You can use any matplotlib or seaborn plotting function with PairGrid:
import numpy as np
# Custom correlation coefficient function
def corrfunc(x, y, **kwargs):
r = np.corrcoef(x, y)[0, 1]
ax = plt.gca()
ax.annotate(f'r = {r:.2f}', xy=(0.5, 0.5), xycoords='axes fraction',
ha='center', va='center', fontsize=14)
# Create grid with custom functions
g = sns.PairGrid(iris, hue='species', height=2)
g.map_upper(sns.scatterplot, s=30, alpha=0.5)
g.map_lower(corrfunc) # Show correlation coefficients
g.map_diag(sns.kdeplot, fill=True)
g.add_legend()
plt.show()
This displays correlation coefficients in the lower triangle—a compact way to combine visual and quantitative relationship assessment.

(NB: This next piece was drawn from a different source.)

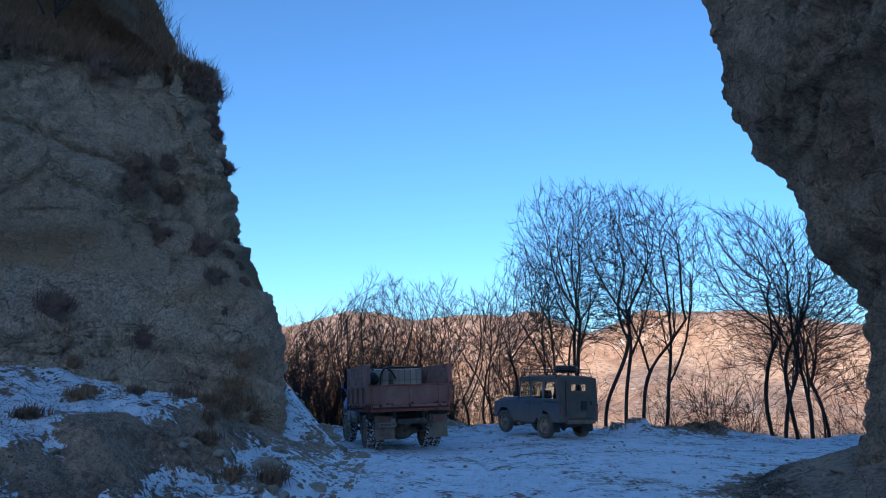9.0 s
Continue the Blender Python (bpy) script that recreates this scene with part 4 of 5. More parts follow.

Best Practices and Performance Tips
When to use pair plots: They excel with 3-10 numeric variables. Below 3 variables, individual plots are clearer. Above 10, the grid becomes too small to read and rendering slows significantly. For large feature sets, create multiple pair plots for related variable groups.
Handling large datasets: Pair plots become sluggish with more than 10,000 points. Sample your data for exploration:
# Sample for faster rendering
sample_data = iris.sample(n=1000, random_state=42)
sns.pairplot(sample_data, hue='species')
plt.show()
Interpretation guidelines: Look for these patterns:
- Strong linear relationships (positive or negative slopes) indicate correlated variables
- Clusters in scatter plots suggest distinct groups or subpopulations
- Outliers appear as isolated points far from the main distribution
- Diagonal distributions that differ significantly by hue indicate discriminative features
Save high-resolution outputs for reports:
g = sns.pairplot(iris, hue='species')
g.savefig('pairplot.png', dpi=300, bbox_inches='tight')
Consider alternatives for specific use cases: correlation heatmaps show relationships more compactly for many variables, while parallel coordinates plots work better for high-dimensional pattern comparison.
Pair plots remain one of the most efficient tools for initial data exploration. Master the basics, learn when to use PairGrid for custom layouts, and you’ll dramatically speed up your exploratory analysis workflow.